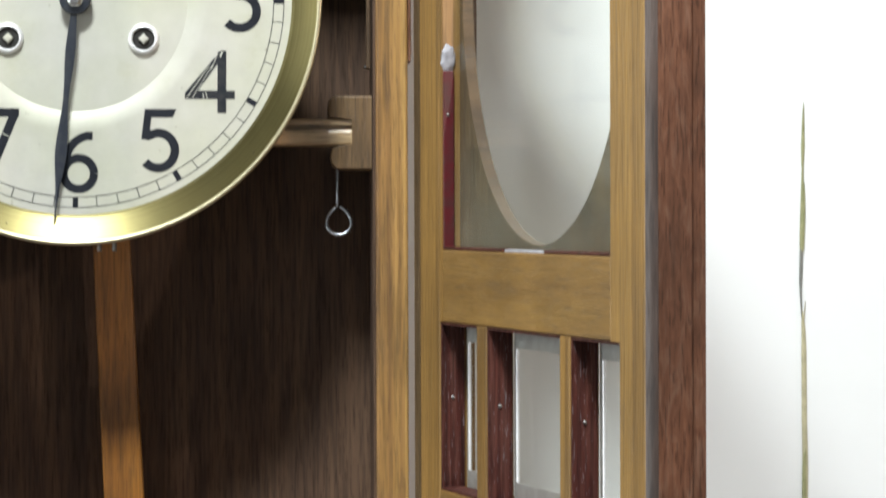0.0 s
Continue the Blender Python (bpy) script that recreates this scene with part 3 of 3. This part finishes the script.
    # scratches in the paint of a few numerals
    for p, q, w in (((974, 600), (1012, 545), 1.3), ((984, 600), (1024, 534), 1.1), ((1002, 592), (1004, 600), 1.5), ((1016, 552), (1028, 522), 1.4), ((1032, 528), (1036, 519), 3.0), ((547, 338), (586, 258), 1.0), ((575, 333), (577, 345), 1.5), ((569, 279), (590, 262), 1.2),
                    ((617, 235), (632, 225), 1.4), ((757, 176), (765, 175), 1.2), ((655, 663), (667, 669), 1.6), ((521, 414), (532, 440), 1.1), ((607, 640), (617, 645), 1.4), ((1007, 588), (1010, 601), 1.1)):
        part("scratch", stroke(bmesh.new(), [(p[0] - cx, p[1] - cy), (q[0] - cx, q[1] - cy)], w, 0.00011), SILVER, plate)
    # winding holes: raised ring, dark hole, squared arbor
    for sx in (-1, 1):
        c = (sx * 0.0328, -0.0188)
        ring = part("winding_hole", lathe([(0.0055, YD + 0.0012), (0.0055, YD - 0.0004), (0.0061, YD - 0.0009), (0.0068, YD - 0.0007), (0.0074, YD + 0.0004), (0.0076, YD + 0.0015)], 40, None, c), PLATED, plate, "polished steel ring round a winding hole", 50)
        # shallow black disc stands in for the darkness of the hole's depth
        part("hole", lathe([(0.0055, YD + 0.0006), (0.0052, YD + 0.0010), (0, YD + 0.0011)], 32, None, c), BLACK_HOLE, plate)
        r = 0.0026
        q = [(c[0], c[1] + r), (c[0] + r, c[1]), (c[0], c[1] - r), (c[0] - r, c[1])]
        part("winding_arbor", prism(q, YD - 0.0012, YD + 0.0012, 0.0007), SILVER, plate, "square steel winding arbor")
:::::
- _WHAT TO PRODUCE_: Return the material exactly as given, apart from the pictures.

- _COMPLETED TASK_:
0.0 s
Continue the Blender Python (bpy) script that recreates this scene with part 3 of 3. This part finishes the script.
    # scratches in the paint of a few numerals
    for p, q, w in (((974, 600), (1012, 545), 1.3), ((984, 600), (1024, 534), 1.1), ((1002, 592), (1004, 600), 1.5), ((1016, 552), (1028, 522), 1.4), ((1032, 528), (1036, 519), 3.0), ((547, 338), (586, 258), 1.0), ((575, 333), (577, 345), 1.5), ((569, 279), (590, 262), 1.2),
                    ((617, 235), (632, 225), 1.4), ((757, 176), (765, 175), 1.2), ((655, 663), (667, 669), 1.6), ((521, 414), (532, 440), 1.1), ((607, 640), (617, 645), 1.4), ((1007, 588), (1010, 601), 1.1)):
        part("scratch", stroke(bmesh.new(), [(p[0] - cx, p[1] - cy), (q[0] - cx, q[1] - cy)], w, 0.00011), SILVER, plate)
    # winding holes: raised ring, dark hole, squared arbor
    for sx in (-1, 1):
        c = (sx * 0.0328, -0.0188)
        ring = part("winding_hole", lathe([(0.0055, YD + 0.0012), (0.0055, YD - 0.0004), (0.0061, YD - 0.0009), (0.0068, YD - 0.0007), (0.0074, YD + 0.0004), (0.0076, YD + 0.0015)], 40, None, c), PLATED, plate, "polished steel ring round a winding hole", 50)
        # shallow black disc stands in for the darkness of the hole's depth
        part("hole", lathe([(0.0055, YD + 0.0006), (0.0052, YD + 0.0010), (0, YD + 0.0011)], 32, None, c), BLACK_HOLE, plate)
        r = 0.0026
        q = [(c[0], c[1] + r), (c[0] + r, c[1]), (c[0], c[1] - r), (c[0] - r, c[1])]
        part("winding_arbor", prism(q, YD - 0.0012, YD + 0.0012, 0.0007), SILVER, plate, "square steel winding arbor")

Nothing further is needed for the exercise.